Eh oui : peu importe qu’en l’espèce, Apple crée des centaines de milliers d’emplois, qu’il reverse des milliards de dollars sous forme de taxes, voyons ! Tout ceci n’est rien comparé au fait que les dirigeants sont « sont nés dans des hôpitaux américains, sont allés dans des écoles et des universités américaines, ont bénéficié des législations et du service de l’ordre national » et peu importe qu’ils aient déjà payés par leurs propres impôts ou ceux de leurs parents ces « services ». Peu importe qu’ils n’aient jamais eu le choix ! (Et c’est d’autant plus vrai en France où le choix est impossible, monopoles obligent, et où cet argument du bénéfice des sévices publics, aussi mauvais soient-ils, est ressorti pour justifier l’avalanche de matraquages fiscaux de plus en plus sauvages.)

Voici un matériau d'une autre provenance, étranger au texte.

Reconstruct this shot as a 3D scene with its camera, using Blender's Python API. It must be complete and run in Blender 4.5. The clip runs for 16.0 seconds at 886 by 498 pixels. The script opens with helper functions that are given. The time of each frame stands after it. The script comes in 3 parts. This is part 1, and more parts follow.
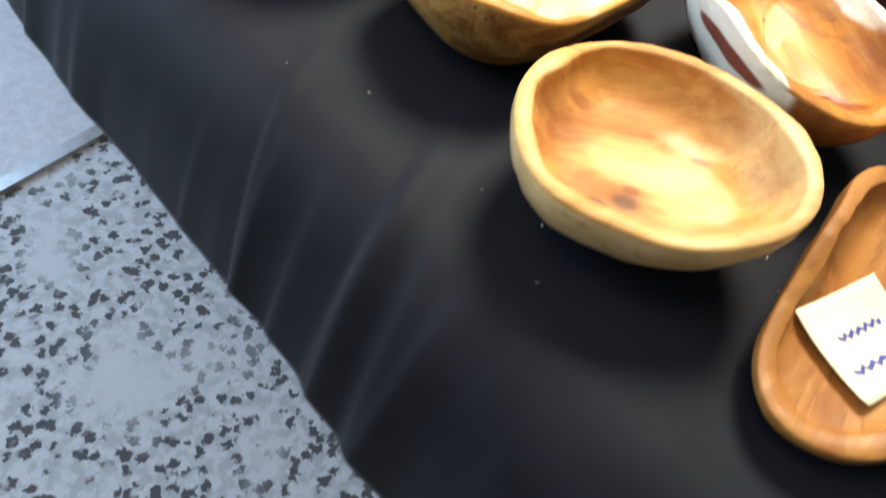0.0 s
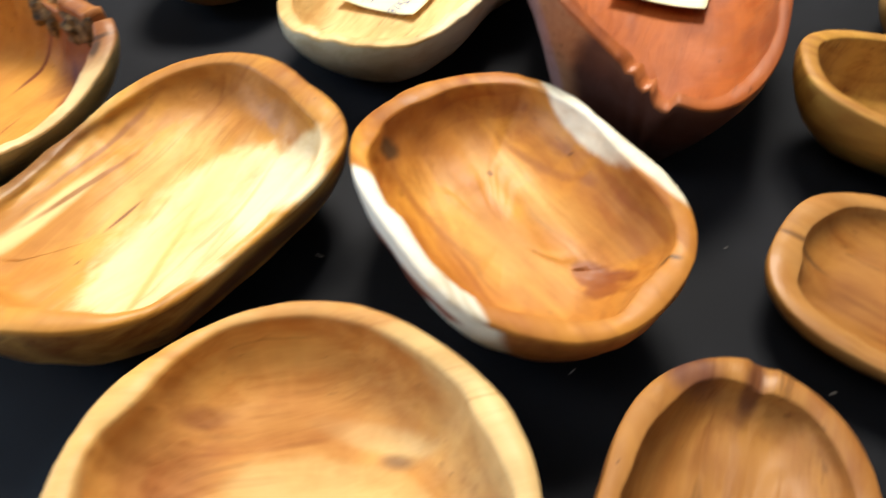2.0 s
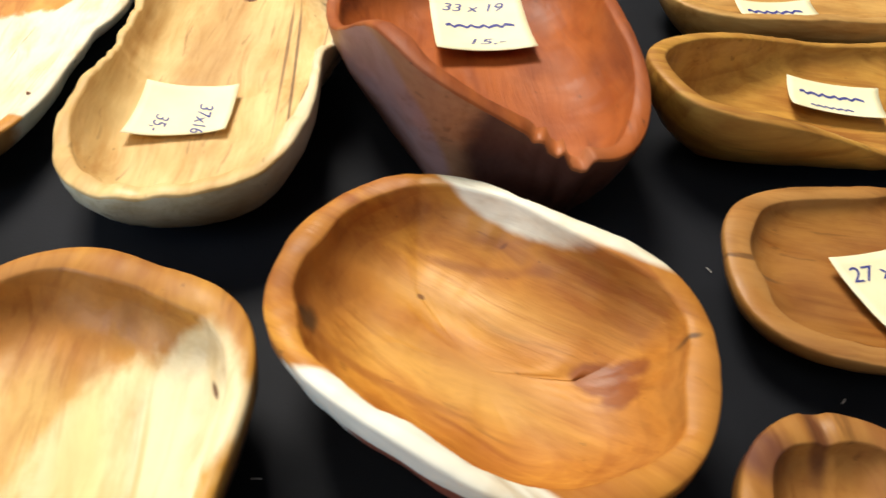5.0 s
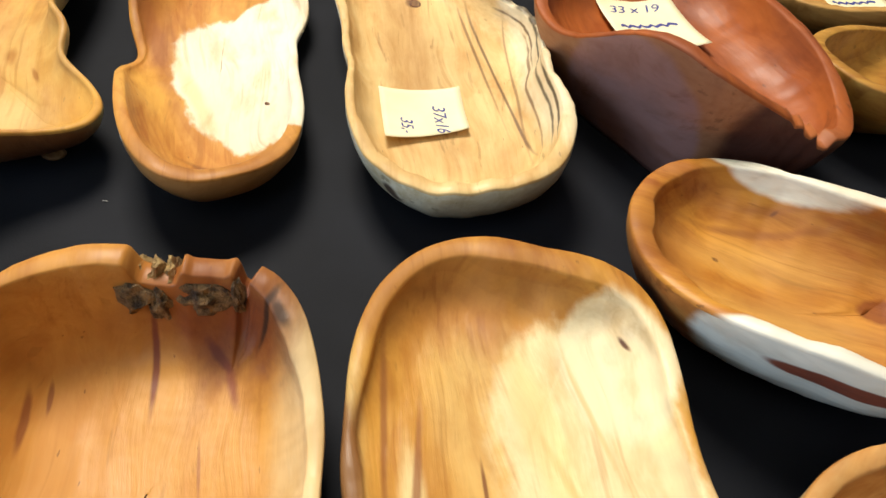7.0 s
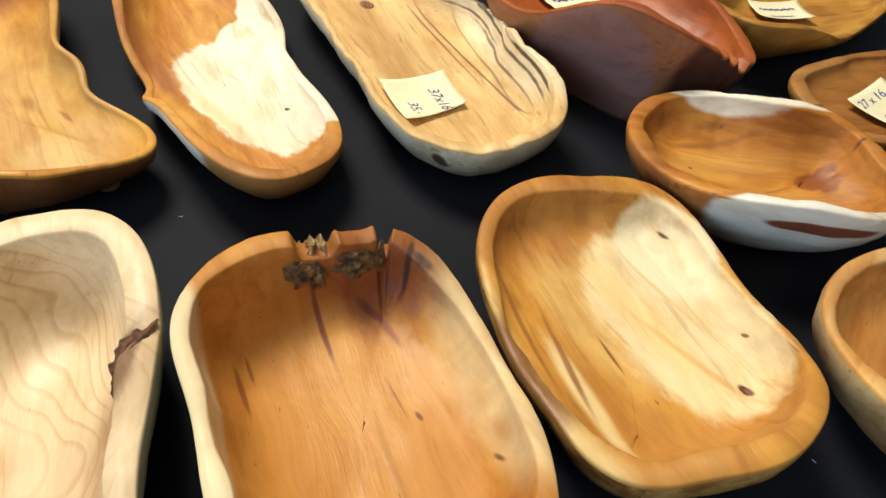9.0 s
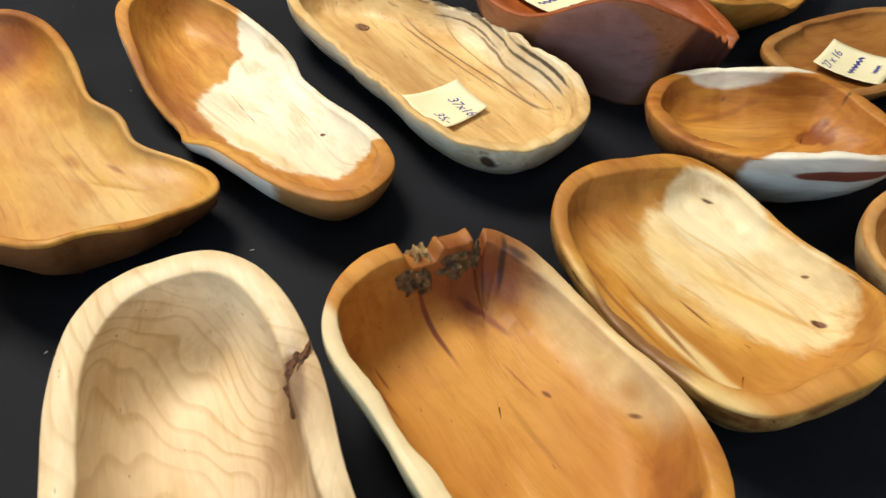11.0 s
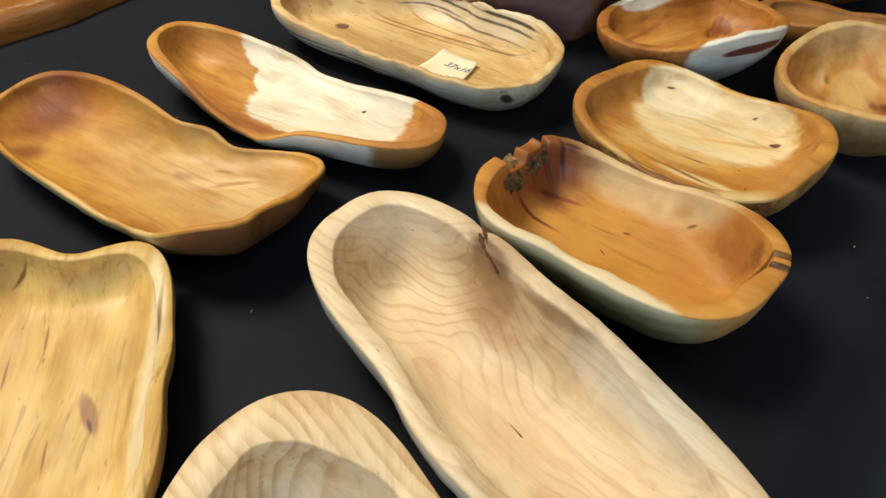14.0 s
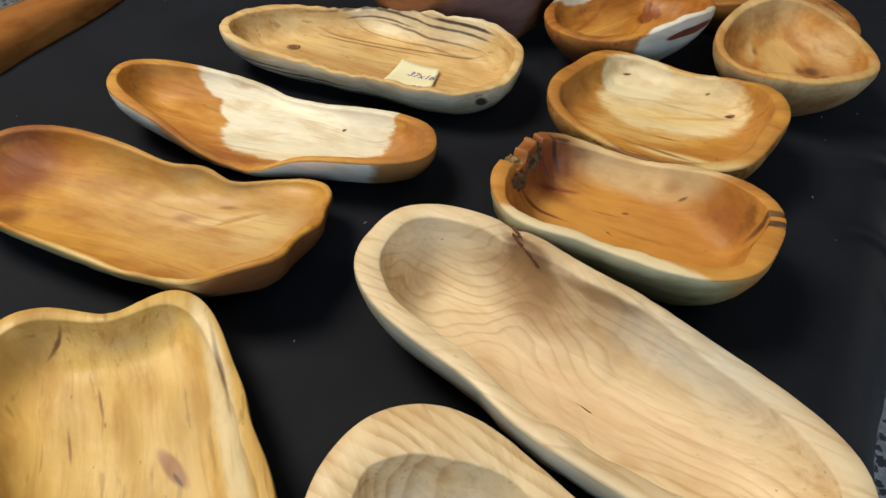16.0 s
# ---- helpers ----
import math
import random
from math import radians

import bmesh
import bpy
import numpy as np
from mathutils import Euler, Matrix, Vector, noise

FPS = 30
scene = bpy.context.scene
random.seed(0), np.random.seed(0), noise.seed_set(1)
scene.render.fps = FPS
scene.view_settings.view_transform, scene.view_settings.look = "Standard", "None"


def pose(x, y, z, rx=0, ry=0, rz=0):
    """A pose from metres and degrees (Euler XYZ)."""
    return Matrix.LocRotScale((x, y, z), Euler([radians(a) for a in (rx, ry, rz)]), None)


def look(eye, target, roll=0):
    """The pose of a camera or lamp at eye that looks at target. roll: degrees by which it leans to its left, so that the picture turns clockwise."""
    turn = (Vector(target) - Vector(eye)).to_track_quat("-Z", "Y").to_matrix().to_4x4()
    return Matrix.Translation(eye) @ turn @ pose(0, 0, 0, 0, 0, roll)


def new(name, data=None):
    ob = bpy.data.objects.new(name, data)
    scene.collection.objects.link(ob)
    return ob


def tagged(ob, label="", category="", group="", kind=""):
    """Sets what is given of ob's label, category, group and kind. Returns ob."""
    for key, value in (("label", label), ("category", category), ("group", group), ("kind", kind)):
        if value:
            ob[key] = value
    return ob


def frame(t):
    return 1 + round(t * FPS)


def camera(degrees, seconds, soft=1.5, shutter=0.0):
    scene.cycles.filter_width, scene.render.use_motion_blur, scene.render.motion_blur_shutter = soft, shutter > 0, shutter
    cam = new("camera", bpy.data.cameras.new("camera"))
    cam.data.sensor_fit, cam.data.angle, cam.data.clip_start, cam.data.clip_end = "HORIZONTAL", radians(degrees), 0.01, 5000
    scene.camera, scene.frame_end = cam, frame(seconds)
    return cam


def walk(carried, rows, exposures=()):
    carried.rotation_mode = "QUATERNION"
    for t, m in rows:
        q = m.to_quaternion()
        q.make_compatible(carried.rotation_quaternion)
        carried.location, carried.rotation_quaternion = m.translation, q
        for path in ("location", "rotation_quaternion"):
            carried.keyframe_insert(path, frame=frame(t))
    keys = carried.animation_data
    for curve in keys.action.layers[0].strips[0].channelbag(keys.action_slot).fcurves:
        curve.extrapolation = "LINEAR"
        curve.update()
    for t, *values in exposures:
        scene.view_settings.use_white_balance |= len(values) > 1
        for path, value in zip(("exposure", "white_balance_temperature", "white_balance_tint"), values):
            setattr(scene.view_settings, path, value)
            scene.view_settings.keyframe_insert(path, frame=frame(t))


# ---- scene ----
cam = camera(65.5, 16.0, shutter=0.5)
PATH = [
    (0, (0.0601, -0.0108, 1.1003), (0.2386, 1.1102, -0.5463), 16.08),
    (0.5, (0.1173, 0.0635, 1.0968), (0.1663, 1.2425, -0.5180), 10.41),
    (1, (0.1647, 0.1297, 1.0838), (0.1381, 1.3339, -0.5128), 5.45),
    (1.5, (0.1992, 0.1526, 1.0873), (0.3623, 1.3584, -0.4999), 0.93),
    (2, (0.2462, 0.1759, 1.0749), (0.5221, 1.4450, -0.4460), 2.07),
    (2.5, (0.2832, 0.1932, 1.0602), (0.6462, 1.5585, -0.3555), 3.64),
    (3, (0.2860, 0.2027, 1.0507), (0.7657, 1.5546, -0.3429), -1.69),
    (3.2, (0.2743, 0.2092, 1.0516), (0.8280, 1.5310, -0.3436), -3.50),
    (5.3, (0.1695, 0.3170, 1.0558), (1.0841, 1.3685, -0.3787), 3.63),
    (5.5, (0.1408, 0.3336, 1.0610), (1.0732, 1.3889, -0.3592), 2.94),
    (6, (0.0576, 0.3684, 1.1072), (1.0453, 1.3349, -0.3386), 1.29),
    (6.5, (-0.0028, 0.3834, 1.1114), (1.0531, 1.2998, -0.3187), 4.82),
    (7, (-0.0032, 0.4122, 1.0889), (1.0422, 1.2866, -0.3748), 6.67),
    (7.5, (-0.0185, 0.4375, 1.0889), (1.0651, 1.2074, -0.4055), 7.74),
    (8, (-0.1021, 0.4742, 1.1168), (1.0846, 1.0802, -0.3747), 7.17),
    (8.5, (-0.1457, 0.4756, 1.1216), (1.0974, 1.0219, -0.3469), 5.57),
    (9, (-0.1576, 0.4816, 1.1216), (1.1300, 1.0033, -0.3172), 8.00),
    (9.5, (-0.1490, 0.5147, 1.1107), (1.1387, 1.0230, -0.3328), 8.81),
    (9.7, (-0.1565, 0.5243, 1.1088), (1.1511, 1.0022, -0.3272), 7.69),
    (11.8, (-0.2555, 0.5885, 1.1367), (1.1444, 0.8982, -0.2577), 4.46),
    (12, (-0.2649, 0.5948, 1.1352), (1.1246, 0.9025, -0.2700), 3.08),
    (12.5, (-0.3216, 0.6338, 1.1481), (1.1035, 0.8115, -0.2439), 2.54),
    (13, (-0.3589, 0.6652, 1.1662), (1.0646, 0.7979, -0.2324), -0.57),
    (13.5, (-0.3815, 0.6893, 1.1715), (1.0469, 0.7435, -0.2273), -0.94),
    (14, (-0.4036, 0.7174, 1.1773), (1.0328, 0.7118, -0.2144), -0.21),
    (14.5, (-0.3624, 0.7199, 1.1731), (1.0723, 0.7642, -0.2197), -0.60),
    (15, (-0.3719, 0.7514, 1.1751), (1.0519, 0.6327, -0.2244), -0.74),
    (15.5, (-0.3941, 0.7961, 1.1891), (1.0096, 0.5381, -0.2120), -0.57),
    (16, (-0.4057, 0.8241, 1.2036), (0.9888, 0.5302, -0.1996), -0.45),
]
walk(cam, [(t, look(eye, target, roll)) for t, eye, target, roll in PATH],
     exposures=[(0.0, 1.12), (1.0, 0.95), (2.0, 0.57), (3.0, 0.38), (6.0, 0.22), (9.0, 0.0), (12.5, -0.15), (14.5, -0.32), (16.0, -0.46)])

# ---- light ----
TABLE = 0.75
world = bpy.data.worlds.new("hall")
scene.world = world
world.use_nodes = True
world.node_tree.nodes["Background"].inputs[0].default_value = (0.55, 0.68, 1.0, 1)
world.node_tree.nodes["Background"].inputs[1].default_value = 0.2


def area(name, eye, target, size, watts, colour, size_y=None):
    lamp = bpy.data.lights.new(name, "AREA")
    lamp.energy, lamp.color, lamp.size = watts, colour, size
    if size_y:
        lamp.shape, lamp.size_y = "RECTANGLE", size_y
    ob = new(name, lamp)
    ob.matrix_world = look(eye, target)
    return ob


area("overhead_light", (0.62, 1.75, 2.85), (0.22, 0.65, 0.75), 0.85, 76, (1.0, 0.918, 0.792))
# Weak fill with no seen source, added to soften the shaded sides.
area("overhead_light", (-0.9, 0.1, 2.85), (0.0, 0.5, 0.75), 0.9, 10, (1.0, 0.9, 0.74))
area("window_light", (-2.9, 1.3, 1.9), (0.0, 0.6, 0.4), 2.2, 54, (0.50, 0.72, 1.0), 1.5)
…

Ne vous y trompez pas : ce grand raout médiatique contre la lutte fiscale sert bel et bien deux buts distincts et complémentaires. Dans une faible part, il tente de démontrer que le capitaine de pédalo est volontaire et décidé à pourchasser les vilains fraudeurs. Ici, on peut facilement rire.
D’un autre côté, cela montre qu’on cherche de plus en plus frénétiquement des marges de manœuvre fiscale, et qu’on emploiera tous les moyens pour drainer tout ce qu’on peut. Et là, on aura du mal à trouver ça drôle.